Leaving out every picture, copy the lines of the data exactly, from the first through the line containing "import random".

=== SOURCE EXCERPT ===

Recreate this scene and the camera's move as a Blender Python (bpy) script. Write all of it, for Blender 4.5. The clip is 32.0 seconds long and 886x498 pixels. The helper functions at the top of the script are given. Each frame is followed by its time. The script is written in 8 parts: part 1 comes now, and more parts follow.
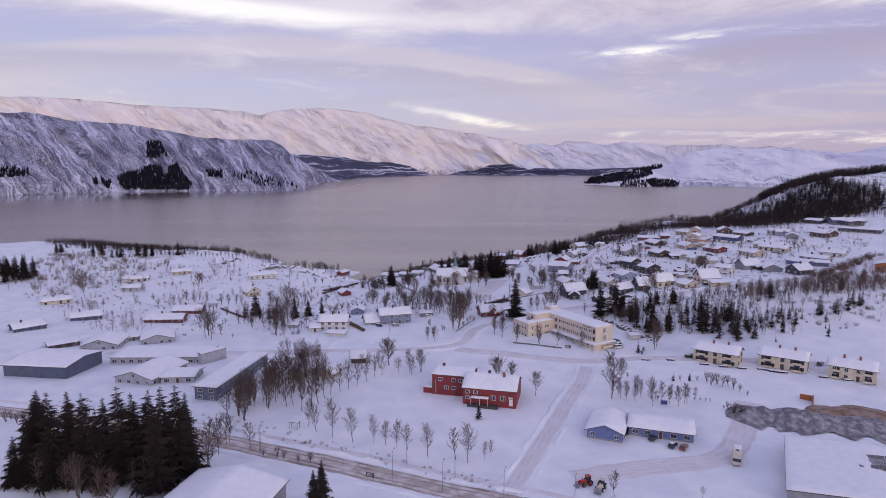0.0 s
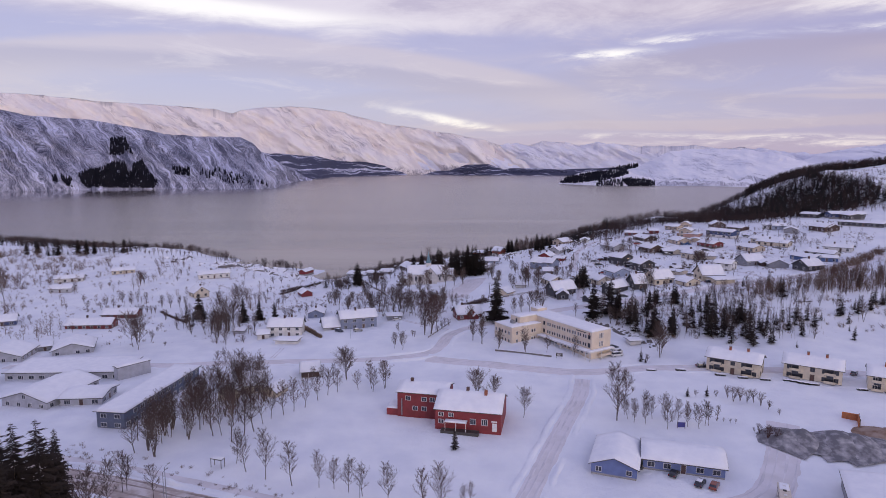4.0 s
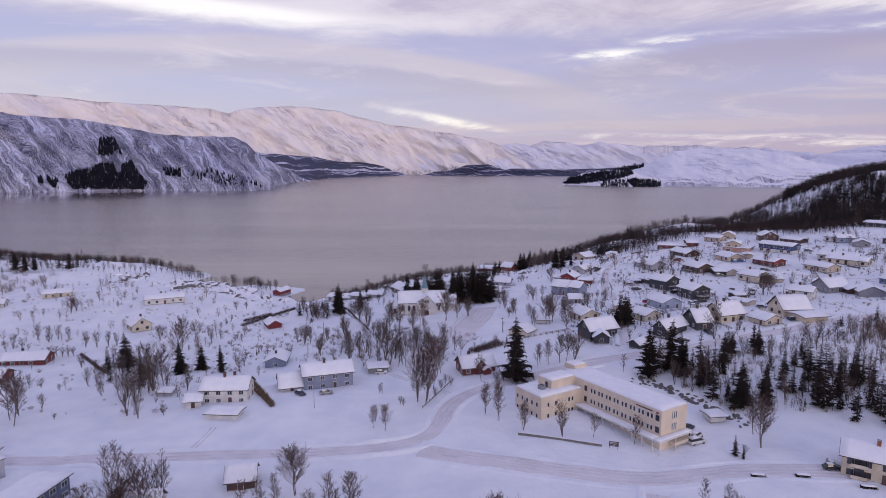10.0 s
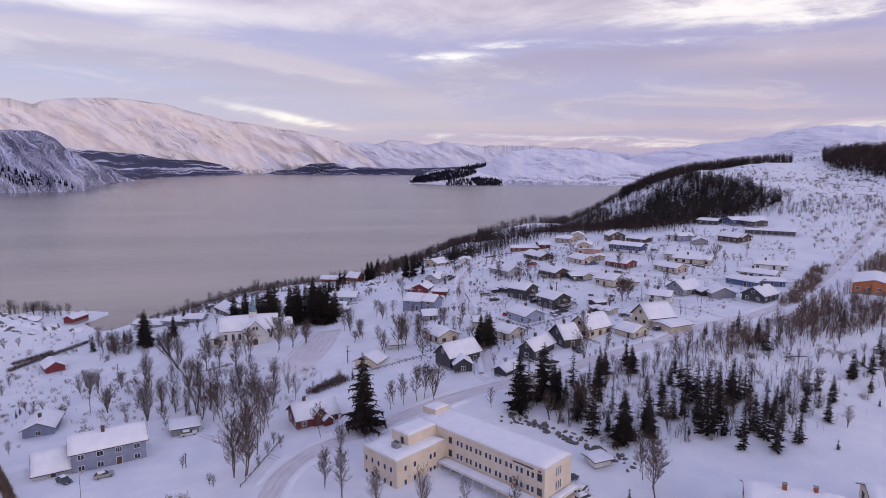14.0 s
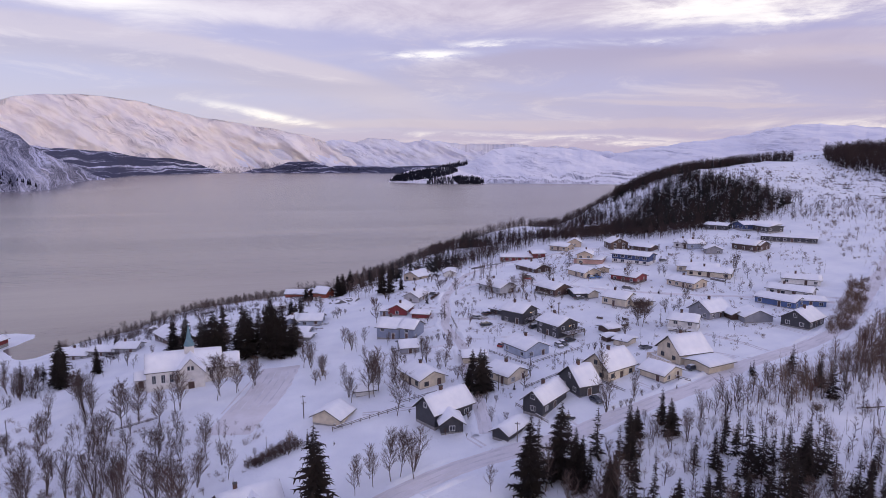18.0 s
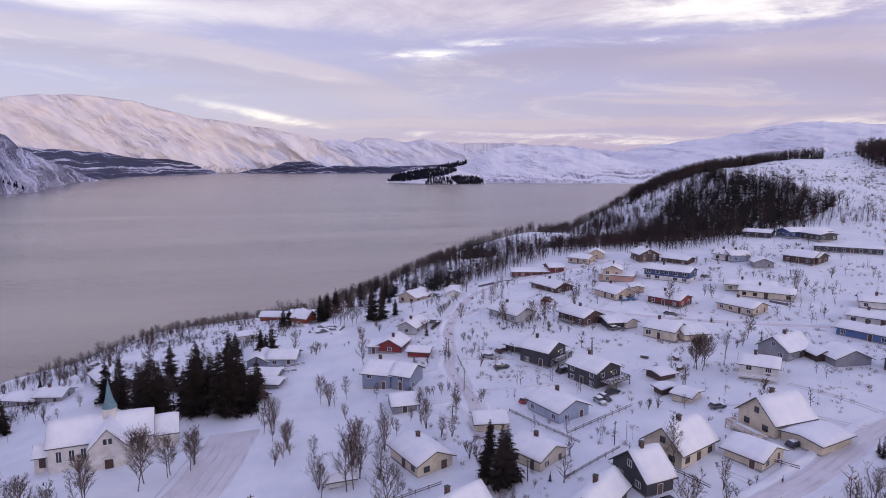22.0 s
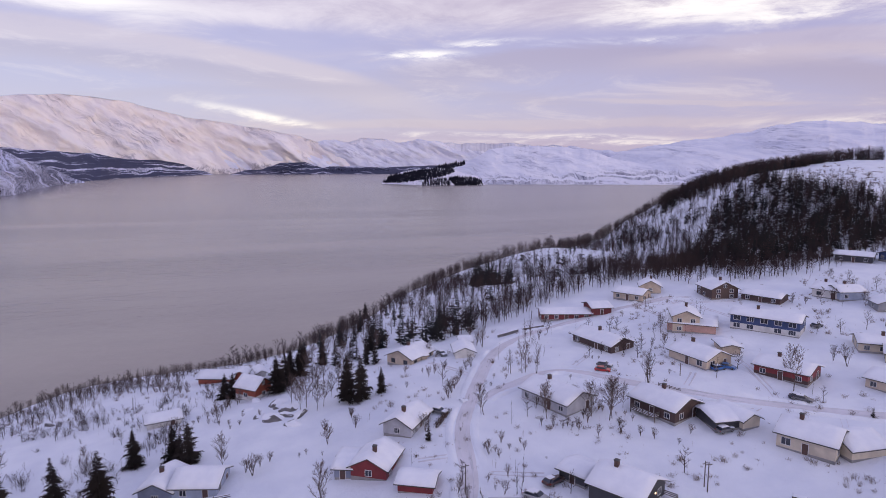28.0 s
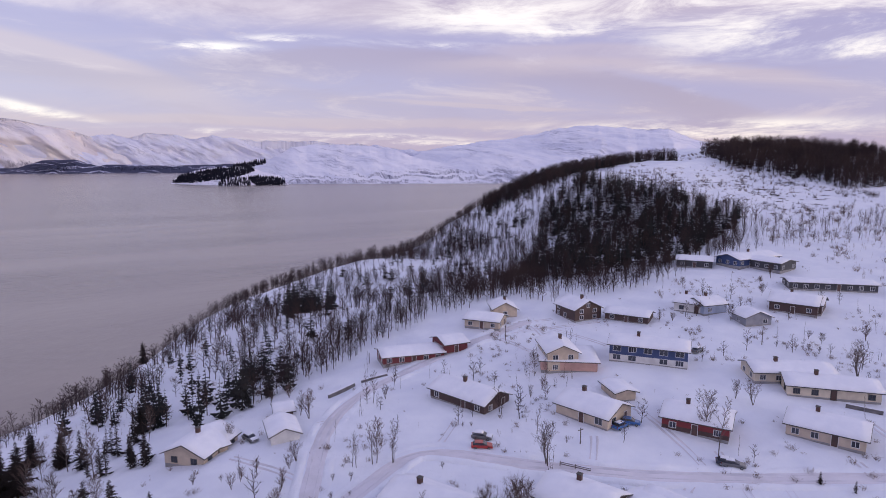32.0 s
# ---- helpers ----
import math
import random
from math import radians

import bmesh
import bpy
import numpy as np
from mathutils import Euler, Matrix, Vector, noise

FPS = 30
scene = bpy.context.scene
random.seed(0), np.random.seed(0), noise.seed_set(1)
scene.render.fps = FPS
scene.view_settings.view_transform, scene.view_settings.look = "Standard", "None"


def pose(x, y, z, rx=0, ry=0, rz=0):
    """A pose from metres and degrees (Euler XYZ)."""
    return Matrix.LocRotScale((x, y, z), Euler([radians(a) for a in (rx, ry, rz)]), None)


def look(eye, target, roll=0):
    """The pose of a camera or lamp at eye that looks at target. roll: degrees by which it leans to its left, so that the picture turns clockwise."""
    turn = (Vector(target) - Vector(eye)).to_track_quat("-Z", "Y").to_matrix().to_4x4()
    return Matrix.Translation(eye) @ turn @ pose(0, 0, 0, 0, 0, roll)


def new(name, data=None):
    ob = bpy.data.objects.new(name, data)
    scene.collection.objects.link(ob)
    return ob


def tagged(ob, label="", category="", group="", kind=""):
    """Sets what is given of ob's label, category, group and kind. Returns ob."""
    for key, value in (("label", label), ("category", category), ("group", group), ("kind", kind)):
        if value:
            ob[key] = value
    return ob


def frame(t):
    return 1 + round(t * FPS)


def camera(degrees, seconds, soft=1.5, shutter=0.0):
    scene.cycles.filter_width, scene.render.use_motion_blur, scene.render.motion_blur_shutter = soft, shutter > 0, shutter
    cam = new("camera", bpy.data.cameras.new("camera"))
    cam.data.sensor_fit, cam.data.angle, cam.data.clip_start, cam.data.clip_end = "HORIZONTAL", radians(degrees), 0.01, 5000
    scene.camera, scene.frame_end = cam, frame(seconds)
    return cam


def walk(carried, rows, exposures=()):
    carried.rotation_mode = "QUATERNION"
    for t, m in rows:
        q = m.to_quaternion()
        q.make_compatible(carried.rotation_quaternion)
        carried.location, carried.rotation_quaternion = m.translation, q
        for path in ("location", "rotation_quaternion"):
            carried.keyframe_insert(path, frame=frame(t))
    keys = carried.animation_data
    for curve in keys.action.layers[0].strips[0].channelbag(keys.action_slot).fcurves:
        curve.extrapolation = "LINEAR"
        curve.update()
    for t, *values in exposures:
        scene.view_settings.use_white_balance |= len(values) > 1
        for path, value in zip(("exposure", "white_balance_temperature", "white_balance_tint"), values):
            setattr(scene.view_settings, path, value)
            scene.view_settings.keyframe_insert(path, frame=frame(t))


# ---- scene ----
cam = camera(70.96, 32.0, soft=0.9)
PATH = [
    (0.00, pose(-1.29, -56.12, 8.54, 82.145, 0.167, 1.753)),
    (0.50, pose(-1.16, -51.93, 7.62, 82.195, 0.133, 1.764)),
    (1.00, pose(-0.99, -47.84, 6.30, 82.212, 0.089, 1.771)),
    (1.50, pose(-0.74, -43.84, 4.46, 82.185, 0.032, 1.789)),
    (2.00, pose(-0.47, -39.68, 2.42, 82.152, 0.041, 1.800)),
    (2.50, pose(-0.34, -35.00, 0.91, 82.165, -0.016, 1.227)),
    (3.00, pose(-0.35, -29.74, 0.19, 82.155, -0.078, -0.473)),
    (3.50, pose(-0.32, -24.08, 0.06, 82.186, -0.055, -0.476)),
    (5.50, pose(-0.00, 0.00, -0.00, 82.257, -0.020, -0.497)),
    (6.00, pose(0.12, 6.26, -0.01, 82.254, -0.013, -0.492)),
    (6.50, pose(0.22, 12.51, -0.05, 82.254, 0.028, -0.506)),
    (7.00, pose(0.30, 18.68, -0.18, 82.272, 0.084, -0.522)),
    (7.50, pose(0.39, 24.71, -0.36, 82.258, 0.044, -0.525)),
    (8.00, pose(0.37, 30.56, -0.38, 82.251, 0.017, -0.507)),
    (8.50, pose(0.26, 36.02, -0.27, 82.234, -0.030, -0.496)),
    (9.00, pose(0.21, 41.07, -0.18, 82.216, -0.038, -0.482)),
    (9.50, pose(0.23, 45.76, -0.10, 82.232, 0.030, -0.474)),
    (10.00, pose(0.34, 50.34, 0.02, 82.255, 0.031, -0.499)),
    (10.50, pose(0.49, 54.93, 0.14, 82.221, -0.044, -4.371)),
    (11.00, pose(0.80, 59.51, 0.23, 82.194, -0.013, -4.719)),
    (11.50, pose(1.54, 64.06, 0.27, 82.220, -0.119, -9.076)),
    (12.00, pose(2.22, 68.55, 0.17, 82.160, -0.190, -14.250)),
    (12.50, pose(3.09, 73.06, 0.09, 82.164, -0.188, -14.284)),
    (13.00, pose(4.15, 77.58, 0.03, 82.172, -0.130, -14.359)),
    (13.50, pose(5.26, 82.05, -0.05, 82.175, -0.100, -14.420)),
    (14.00, pose(6.32, 86.53, -0.06, 82.163, -0.161, -14.466)),
    (14.50, pose(7.43, 91.05, -0.01, 82.154, -0.178, -14.738)),
    (16.50, pose(12.35, 110.80, 0.24, 82.075, -0.125, -16.157)),
    (17.00, pose(13.75, 116.18, 0.09, 82.054, -0.154, -16.191)),
    (17.50, pose(15.15, 121.58, 0.01, 82.046, -0.205, -16.223)),
    (18.00, pose(16.53, 127.01, 0.09, 82.013, -0.205, -16.237)),
    (18.50, pose(17.89, 132.35, 0.12, 81.995, -0.222, -16.237)),
    (19.00, pose(19.23, 137.67, 0.10, 81.977, -0.181, -16.256)),
    (19.50, pose(20.63, 143.07, 0.07, 81.977, -0.101, -16.281)),
    (20.00, pose(22.16, 148.58, 0.05, 81.964, -0.086, -16.289)),
    (20.50, pose(23.69, 154.23, 0.09, 81.970, -0.114, -16.311)),
    (21.00, pose(25.15, 159.99, 0.10, 81.961, -0.076, -16.330)),
    (21.50, pose(26.63, 165.66, 0.06, 81.971, -0.014, -16.367)),
    (22.00, pose(28.13, 171.22, 0.01, 81.968, 0.057, -16.383)),
    (22.50, pose(29.53, 176.82, 0.02, 81.974, 0.080, -16.425)),
    (23.00, pose(30.86, 182.47, 0.08, 81.989, 0.075, -16.442)),
    (23.50, pose(32.21, 188.16, 0.12, 81.997, 0.079, -16.465)),
    (24.00, pose(33.54, 193.82, 0.16, 82.007, 0.145, -16.487)),
    (24.50, pose(34.86, 199.46, 0.30, 82.009, 0.129, -16.504)),
    (25.00, pose(36.17, 205.14, 0.48, 82.018, 0.140, -16.545)),
    (25.50, pose(37.51, 210.90, 0.66, 82.037, 0.171, -16.570)),
    (27.50, pose(44.05, 235.02, 0.97, 82.014, 0.182, -16.681)),
    (28.00, pose(45.76, 241.10, 1.00, 82.003, 0.139, -16.693)),
    (28.50, pose(47.46, 247.23, 1.09, 82.036, 0.160, -16.748)),
    (29.00, pose(49.16, 253.36, 1.10, 82.029, 0.157, -16.781)),
    (29.50, pose(50.78, 259.56, 1.09, 82.036, 0.179, -16.803)),
    (30.00, pose(52.38, 265.61, 1.08, 82.024, 0.107, -16.830)),
    (30.50, pose(53.83, 271.54, 1.07, 82.023, 0.129, -16.876)),
    (31.00, pose(55.31, 277.24, 1.01, 82.015, 0.165, -16.899)),
    (31.50, pose(57.23, 282.75, 0.99, 82.006, 0.244, -16.891)),
    (31.60, pose(57.75, 283.80, 0.99, 81.988, 0.156, -17.122)),
    (31.70, pose(58.26, 284.85, 1.00, 81.969, 0.068, -18.610)),
    (31.80, pose(58.78, 285.90, 1.00, 81.950, -0.020, -20.997)),
    (31.90, pose(59.29, 286.95, 1.01, 81.931, -0.108, -26.985)),
    (32.00, pose(59.81, 288.01, 1.02, 81.912, -0.197, -34.506)),
]
walk(cam, PATH, [(0.0, -0.08), (12.0, -0.07), (18.0, 0.03), (32.0, 0.02)])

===

**ANSWER FOR THE TASK**
Recreate this scene and the camera's move as a Blender Python (bpy) script. Write all of it, for Blender 4.5. The clip is 32.0 seconds long and 886x498 pixels. The helper functions at the top of the script are given. Each frame is followed by its time. The script is written in 8 parts: part 1 comes now, and more parts follow.
0.0 s
4.0 s
10.0 s
14.0 s
18.0 s
22.0 s
28.0 s
32.0 s
# ---- helpers ----
import math
import random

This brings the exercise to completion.